Die nach erfolglosem Widerspruch erhobene Klage wies das Sozial Bericht (SG) ab, das Landessozialgericht (LSG) gab ihr durch Aufhebung des angefochtenen Bescheides statt. Es ließ dahingestellt, ob die Beklagte den begünstigenden Bescheid vom 5. Juli 1978 überhaupt hätte aufheben dürfen: Der angefochtene Bescheid vom 11. Juli 1979 sei jedenfalls deshalb rechtswidrig, weil auch über den 15. Juli 1979 hinaus ein Anspruch auf Familienhilfe gegeben sei. Die Ehefrau des Klägers habe seitdem kein Gesamteinkommen, das ein Fünftel der monatlichen Bezugsgröße überschritten habe. Für ihre Mitarbeit in der Gastwirtschaft erhalte sie kein Entgelt; an der allein auf den Kläger laufenden Gastwirtschaft sei sie auch nicht als Gesellschafterin beteiligt; es handele sich um eine typische familienhafte Mitarbeit. Ebensowenig rechtfertigten der Güterstand der Zugewinngemeinschaft oder die steuerliche Zusammenveranlagung der Eheleute die Zurechnung von Einkünften an die Ehefrau. Die Beklagte könne sich nicht auf das Urteil des Bundessozialgerichts (BSG) vom 12. Dezember 1979 (3 RK 98/78) berufen: denn dort habe das BSG nur bei der Grundlohnbestimmung einer freiwillig versicherten einkommenslosen Hausfrau nach § 180 Abs. 4 der Reichsversicherungsordnung (RVO) das Einkommen des Ehemannes zur Hälfte wie Einkommen der Ehefrau behandelt.
Mit der – vom LSG zugelassenen – Revision macht die Beklagte geltend, aus der güterrechtlichen Regelung ergebe sich ein Anspruch der Ehefrau auf die Hälfte des Gewinnes aus dem Gewerbebetrieb. Dies entspreche auch dem Gedanken der Solidargemeinschaft der Landwirte.
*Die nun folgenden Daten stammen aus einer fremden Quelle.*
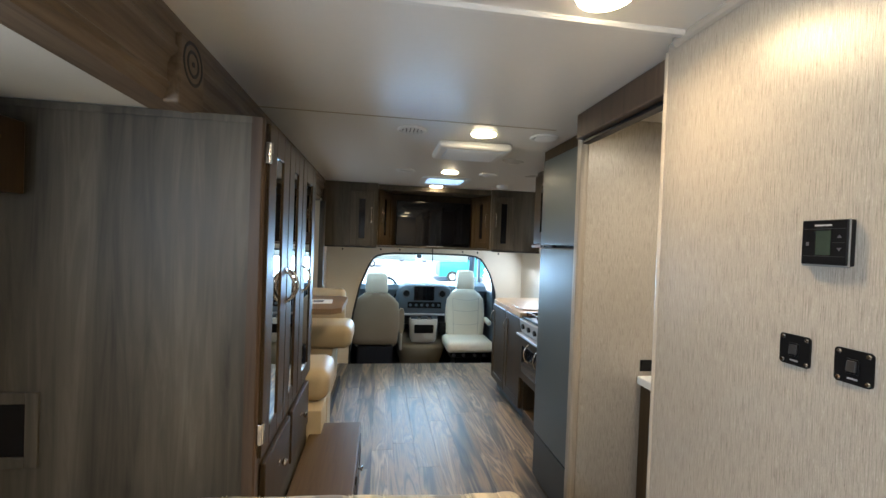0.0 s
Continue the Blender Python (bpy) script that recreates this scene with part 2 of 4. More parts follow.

Von einer typischen form der unentgeltlichen familienhaften Mitarbeit könne hier nicht die Rede sein; dagegen sprächen die Angaben des Klägers gegenüber der Berufsgenossenschaft, (BG) über jährlich beiderseits 3200 Arbeitsstunden, die angesichts der festgestellten Mithilfe hauptsächlich auf die Ehefrau des Klägers entfielen. Das LSG habe den Sachverhalt nicht hinreichend aufgeklärt.
Die Beklagte beantragt sinngemäß,
das Urteil des LSG aufzuheben und die Berufung gegen das Urteil des SG zurückzuweisen.
Der Kläger beantragt,
die Revision zurückzuweisen.
II.
Die Revision der Beklagten ist nicht begründet. Das LSG hat zu Recht den angefochtenen Bescheid vom 11. Juli 1979 auf die erhobene Anfechtungsklage aufgehoben. Damit bleibt die am 5. Juli 1978 von der Beklagten getroffene Feststellung der Berechtigung des Klägers zur Familienhilfe für seine Frau über den 15. Juli 1979 hinaus wirksam.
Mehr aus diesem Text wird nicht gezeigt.